Вряд ли Шукшин читал ранний бунинский рассказ. Дело, вероятно, в том, что разница между так называемым "простым" и "элитарным" сознанием — в формах выражения, а не в психологической сути. Границы между людьми проходят в каких-то других измерениях.
В "Дяде Ермолае" Шукшин ставит этот вопрос уже от первого лица. Стоя над могилой колхозного бригадира, с которым когда-то в детстве вместе работали, повествователь пытается разгадать, был ли в его жизни и в жизни таких, как он, какой-то большой смысл, или люди просто работали, рожали детей и бесследно исчезли в свой час. "Видел же я потом других людей... Вовсе не лодырей, нет, но... свою жизнь они понимают иначе. Но только когда смотрю на их холмики, я не знаю: кто из нас прав, кто умнее? Не так — не кто умнее, а — кто ближе к Истине. И уж совсем мучительно — до отчаяния, до злости — не могу понять: а в чем Истина-то? Ведь это я только так — грамоты ради и слегка из трусости — величаю ее с заглавной буквы, а не знаю — что она?

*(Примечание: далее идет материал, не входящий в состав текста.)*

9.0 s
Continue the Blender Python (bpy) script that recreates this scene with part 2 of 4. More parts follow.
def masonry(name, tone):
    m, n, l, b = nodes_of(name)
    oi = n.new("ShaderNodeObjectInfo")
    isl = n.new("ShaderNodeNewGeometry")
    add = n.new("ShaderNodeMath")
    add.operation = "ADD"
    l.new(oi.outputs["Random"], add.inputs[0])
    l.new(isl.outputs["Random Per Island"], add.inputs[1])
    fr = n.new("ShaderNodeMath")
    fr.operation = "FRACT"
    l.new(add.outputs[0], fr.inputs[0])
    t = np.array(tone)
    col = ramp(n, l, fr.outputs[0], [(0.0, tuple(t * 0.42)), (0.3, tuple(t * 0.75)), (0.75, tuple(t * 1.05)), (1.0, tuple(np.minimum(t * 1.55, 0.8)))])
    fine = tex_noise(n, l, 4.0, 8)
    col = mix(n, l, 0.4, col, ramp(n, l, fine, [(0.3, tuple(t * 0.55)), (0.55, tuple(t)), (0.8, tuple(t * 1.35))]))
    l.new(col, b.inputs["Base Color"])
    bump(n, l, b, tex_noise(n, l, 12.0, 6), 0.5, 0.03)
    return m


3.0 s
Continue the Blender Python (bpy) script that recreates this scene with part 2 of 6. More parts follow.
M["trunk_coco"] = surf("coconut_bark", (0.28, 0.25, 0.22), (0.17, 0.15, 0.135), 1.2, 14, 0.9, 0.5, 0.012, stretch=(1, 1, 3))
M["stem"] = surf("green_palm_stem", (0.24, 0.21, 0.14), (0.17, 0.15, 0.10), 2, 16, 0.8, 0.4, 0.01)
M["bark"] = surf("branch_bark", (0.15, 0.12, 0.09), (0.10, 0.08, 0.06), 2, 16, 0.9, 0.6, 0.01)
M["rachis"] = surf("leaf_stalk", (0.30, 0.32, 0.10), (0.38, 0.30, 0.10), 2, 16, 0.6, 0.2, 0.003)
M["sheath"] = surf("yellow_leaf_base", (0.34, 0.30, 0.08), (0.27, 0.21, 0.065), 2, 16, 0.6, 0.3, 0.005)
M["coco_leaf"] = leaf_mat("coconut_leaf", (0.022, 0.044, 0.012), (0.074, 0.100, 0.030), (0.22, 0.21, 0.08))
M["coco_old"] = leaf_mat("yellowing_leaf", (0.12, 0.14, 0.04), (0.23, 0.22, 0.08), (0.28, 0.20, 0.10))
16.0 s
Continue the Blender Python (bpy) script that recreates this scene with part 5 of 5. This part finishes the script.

Перед кем-то хочется снять шляпу, но перед кем? Люблю этих, под холмиками. Уважаю. И жалко мне их".
Последние "внезапные рассказы" акцентируют этот мотив еще дважды.
В "Чужих", приведя громадную цитату из книги о дяде последнего царя великом князе Алексее, Шукшин вдруг рассказывает жизнь деревенского пастуха, дяди Емельяна.
Первый был генерал-адмиралом, хозяином русского флота, красиво жил, воровал, играл. Его государственная деятельность закончилась Цусимой, где под японскими снарядами пошли на дно русские корабли, русские моряки, русская слава, а сам он оказался в Париже, живя той же привычной жизнью, пока не "помер от случайной простуды".